The 1% are well aware that these arbitrary policies and conditions are just that – arbitrary (and therefore bypassed, if necessary). Change your mindset – be more inquisitive, and start questioning any “rule” or “policy” that you come across in daily life. The secret here is realizing that being rich isn’t even necessary – people tend to get out of the way when they realize that you are adamant about getting what you want. Don’t give up just because something looks like a roadblock.
* * *
People sometimes go out of their way to help the rich. Some do it in the hope that this will improve their own situation (“maybe he or she will throw a couple of coins my way”), while others are simply conditioned to do so by modern society and the culture of celebrity worship.
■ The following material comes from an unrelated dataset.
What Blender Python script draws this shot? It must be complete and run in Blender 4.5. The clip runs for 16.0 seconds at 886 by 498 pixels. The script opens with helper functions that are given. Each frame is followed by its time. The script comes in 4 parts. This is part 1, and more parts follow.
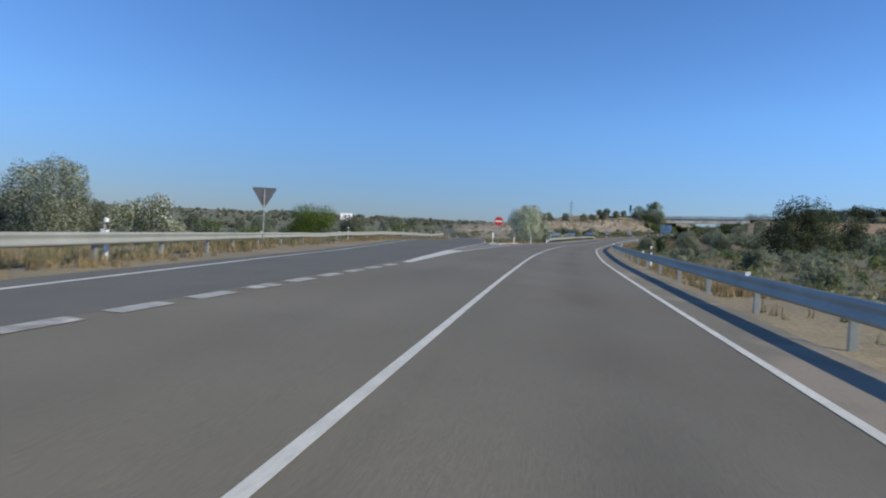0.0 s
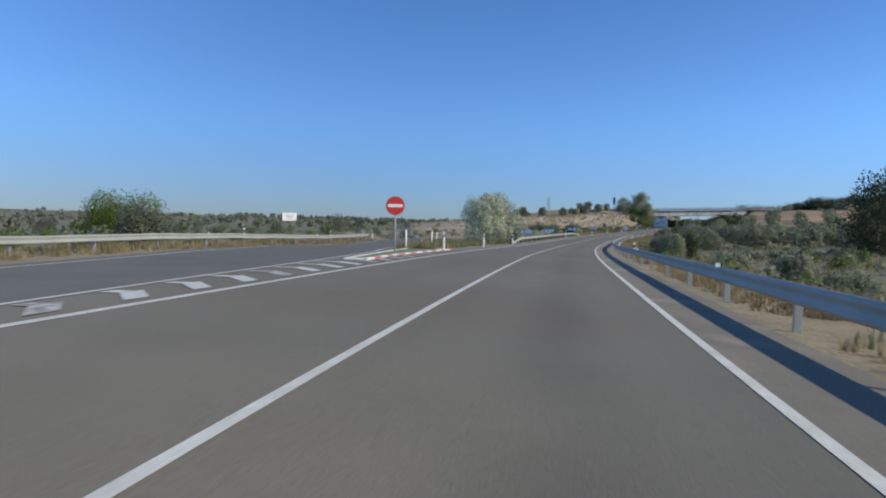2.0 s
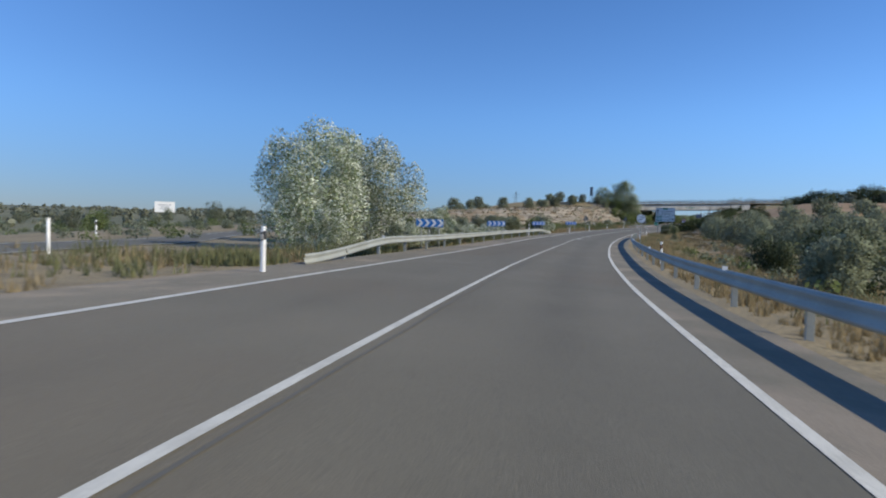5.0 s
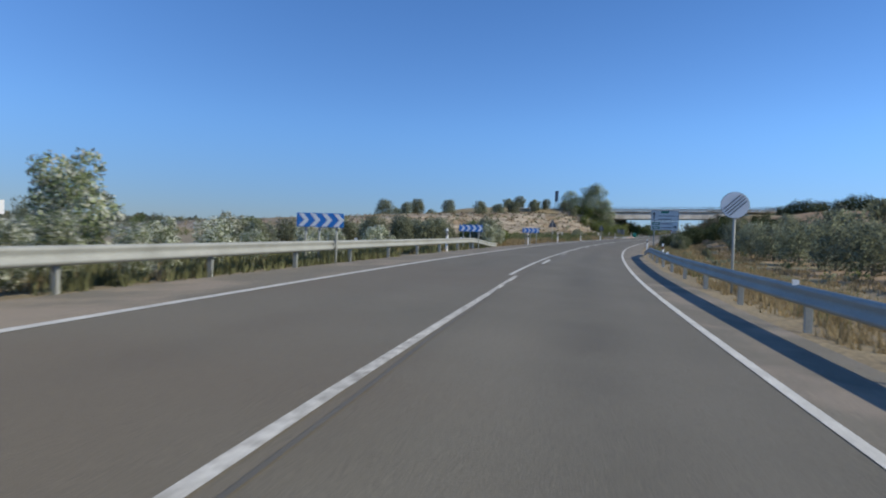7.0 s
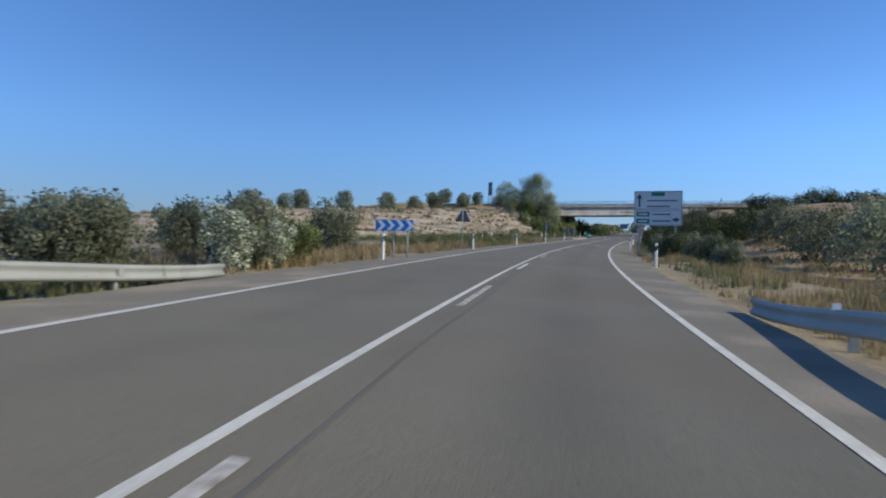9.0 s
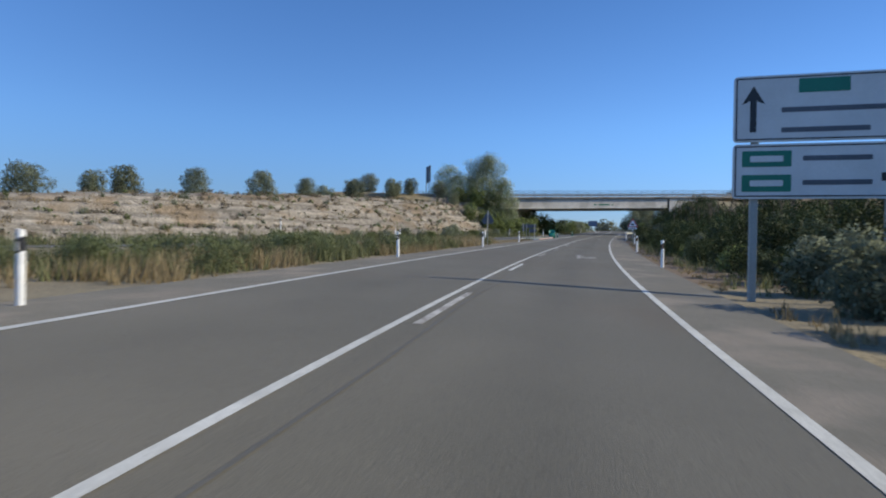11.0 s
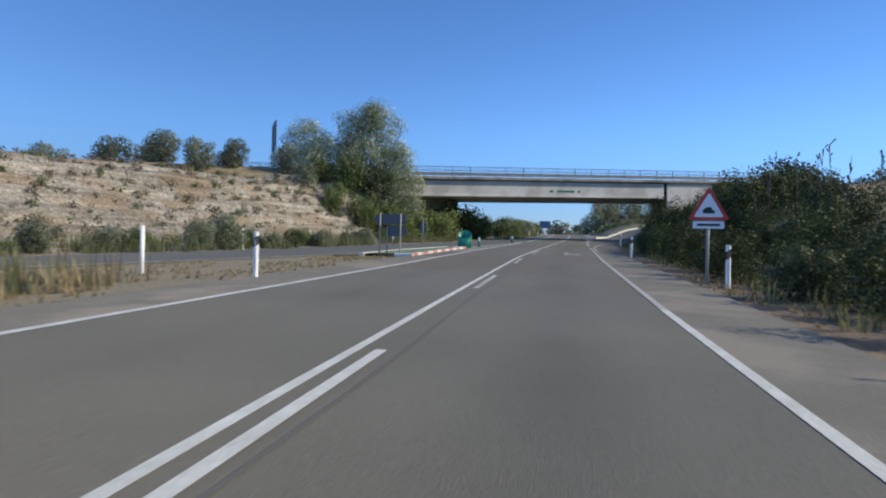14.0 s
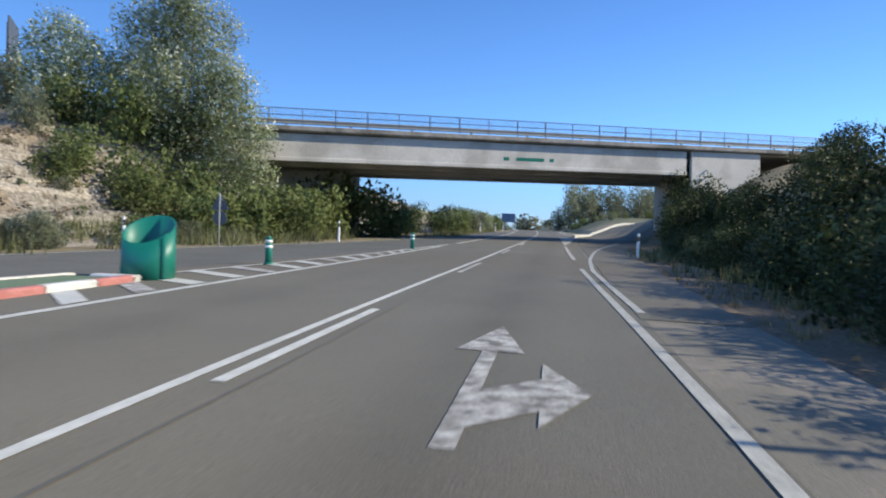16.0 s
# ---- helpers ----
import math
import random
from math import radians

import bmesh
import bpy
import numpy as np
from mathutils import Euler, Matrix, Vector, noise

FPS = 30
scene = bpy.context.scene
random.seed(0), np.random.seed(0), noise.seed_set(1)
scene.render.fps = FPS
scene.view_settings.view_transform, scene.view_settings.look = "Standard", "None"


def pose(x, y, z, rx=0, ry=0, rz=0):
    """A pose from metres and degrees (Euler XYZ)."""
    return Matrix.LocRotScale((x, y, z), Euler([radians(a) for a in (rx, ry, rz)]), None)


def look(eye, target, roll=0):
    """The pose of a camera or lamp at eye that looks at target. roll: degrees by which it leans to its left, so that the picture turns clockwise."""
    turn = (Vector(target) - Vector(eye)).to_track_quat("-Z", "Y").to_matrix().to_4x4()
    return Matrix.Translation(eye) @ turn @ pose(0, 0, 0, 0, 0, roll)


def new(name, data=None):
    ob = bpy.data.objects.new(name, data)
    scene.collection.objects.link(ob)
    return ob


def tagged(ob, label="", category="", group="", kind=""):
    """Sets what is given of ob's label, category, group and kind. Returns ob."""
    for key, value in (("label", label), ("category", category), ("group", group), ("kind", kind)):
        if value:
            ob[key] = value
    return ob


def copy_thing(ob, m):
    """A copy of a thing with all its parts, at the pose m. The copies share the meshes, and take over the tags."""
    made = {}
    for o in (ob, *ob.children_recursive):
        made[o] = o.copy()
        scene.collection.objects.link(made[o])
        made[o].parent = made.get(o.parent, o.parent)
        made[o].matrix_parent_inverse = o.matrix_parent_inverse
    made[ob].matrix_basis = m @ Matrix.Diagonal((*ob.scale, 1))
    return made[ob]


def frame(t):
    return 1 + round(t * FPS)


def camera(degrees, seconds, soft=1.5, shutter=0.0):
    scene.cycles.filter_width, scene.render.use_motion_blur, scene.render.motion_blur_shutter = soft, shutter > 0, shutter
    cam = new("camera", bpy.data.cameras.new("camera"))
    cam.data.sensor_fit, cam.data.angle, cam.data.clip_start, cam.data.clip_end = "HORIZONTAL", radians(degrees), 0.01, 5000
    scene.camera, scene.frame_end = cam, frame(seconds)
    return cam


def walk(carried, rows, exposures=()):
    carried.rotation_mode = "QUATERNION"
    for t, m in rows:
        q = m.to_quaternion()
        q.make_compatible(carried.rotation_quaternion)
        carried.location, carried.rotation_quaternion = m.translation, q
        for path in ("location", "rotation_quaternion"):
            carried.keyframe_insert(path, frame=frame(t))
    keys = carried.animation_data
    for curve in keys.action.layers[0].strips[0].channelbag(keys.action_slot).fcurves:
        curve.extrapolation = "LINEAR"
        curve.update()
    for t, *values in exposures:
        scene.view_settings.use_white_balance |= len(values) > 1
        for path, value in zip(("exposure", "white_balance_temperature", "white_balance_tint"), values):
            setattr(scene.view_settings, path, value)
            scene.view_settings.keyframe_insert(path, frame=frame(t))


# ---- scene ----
# ---- camera ----
cam = camera(72.8, 16.0, soft=2.0, shutter=0.16)
WAY = [
    (0.0, 0.00, 0.00, 2.21, 88.15, -2.59, 10.31),
    (0.5, 0.13, 7.80, 2.21, 88.36, -2.33, 9.82),
    (1.0, 0.33, 15.60, 2.20, 87.97, -2.25, 9.15),
    (1.5, 0.60, 23.35, 2.20, 88.12, -1.80, 8.78),
    (2.0, 0.94, 31.19, 2.20, 88.19, -1.23, 8.29),
    (2.5, 1.32, 38.93, 2.18, 88.52, -1.14, 8.02),
    (3.0, 1.78, 46.86, 2.17, 88.28, -1.18, 7.38),
    (3.5, 2.31, 54.79, 2.15, 88.22, -1.31, 6.86),
    (4.0, 2.94, 62.90, 2.10, 88.09, -1.31, 6.34),
    (4.5, 3.63, 71.11, 2.03, 87.84, -1.38, 5.90),
    (5.0, 4.41, 79.44, 1.95, 88.04, -1.45, 5.44),
    (5.5, 5.27, 87.89, 1.90, 88.32, -1.52, 4.85),
    (6.0, 6.25, 96.45, 1.87, 88.61, -1.63, 4.08),
    (6.5, 7.38, 105.13, 1.90, 88.80, -1.83, 3.11),
    (7.0, 8.68, 113.90, 1.97, 89.20, -1.89, 2.00),
    (7.5, 9.93, 121.22, 2.06, 88.94, -1.44, 0.62),
    (8.0, 11.85, 131.14, 2.21, 89.33, -1.02, -0.99),
    (8.5, 13.64, 139.22, 2.34, 89.28, -1.05, -2.08),
    (9.0, 15.62, 147.32, 2.49, 89.56, -1.19, -3.40),
    (9.5, 17.74, 155.29, 2.64, 89.37, -1.25, -4.41),
    (10.0, 19.96, 163.13, 2.80, 89.42, -1.24, -5.26),
    (10.5, 22.26, 170.81, 2.96, 89.48, -1.16, -6.03),
    (11.0, 24.62, 178.35, 3.13, 89.53, -0.97, -6.82),
    (11.5, 27.05, 185.72, 3.31, 89.50, -0.61, -7.68),
    (12.0, 29.55, 192.93, 3.48, 89.51, -0.55, -8.56),
    (12.5, 32.08, 199.93, 3.66, 89.65, -0.65, -9.21),
    (13.0, 34.70, 206.88, 3.85, 89.73, -0.62, -10.16),
    (13.5, 37.28, 213.44, 4.03, 89.49, -1.08, -10.74),
    (14.0, 39.98, 220.13, 4.22, 89.83, -1.35, -11.36),
    (14.5, 42.69, 226.59, 4.42, 89.47, -1.37, -12.05),
    (15.0, 45.54, 233.16, 4.62, 89.80, -1.86, -12.89),
    (15.5, 48.31, 239.32, 4.82, 89.63, -2.04, -13.53),
    (16.0, 51.17, 245.52, 5.02, 89.33, -2.07, -14.16),
]
walk(cam, [(r[0], pose(*r[1:])) for r in WAY], [(0, 0.0), (9.0, 0.0), (12.5, 0.06), (14.5, 0.16), (15.5, 0.24), (16, 0.48)])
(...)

In any case, it’s a common phenomenon – and there’s little use in protesting the matter.
Don’t let the 1% have all the fun! Reap some of the benefits yourself. As you deal with gatekeepers standing between you and what you want, act like a member of the modern aristocracy. Look them straight in the eye. Be confident, and demand exactly what you want.
Acting is not how well you lie, but rather how well you tell the truth. If you truly believe that you deserve it, you’re far more likely to get it. Ultimately, your confidence level and body language will dictate how well you get treated.
Final piece of advice: society is shallow – what you wear matters. Arrive either in casual dress, or be overdressed. For men: either jeans and a t-shirt, or a well-fitted suit. Anywhere in between the two is the unfortunate dead zone of looking like a chump with a 9 to 5 job. If possible, aim for the more formal option – be dressed for a cocktail party at all times. You’ll be surprised at how much better you get treated if you show up with formal wear – this applies to restaurants, airports, hotels, bars, clubs, shops, etc.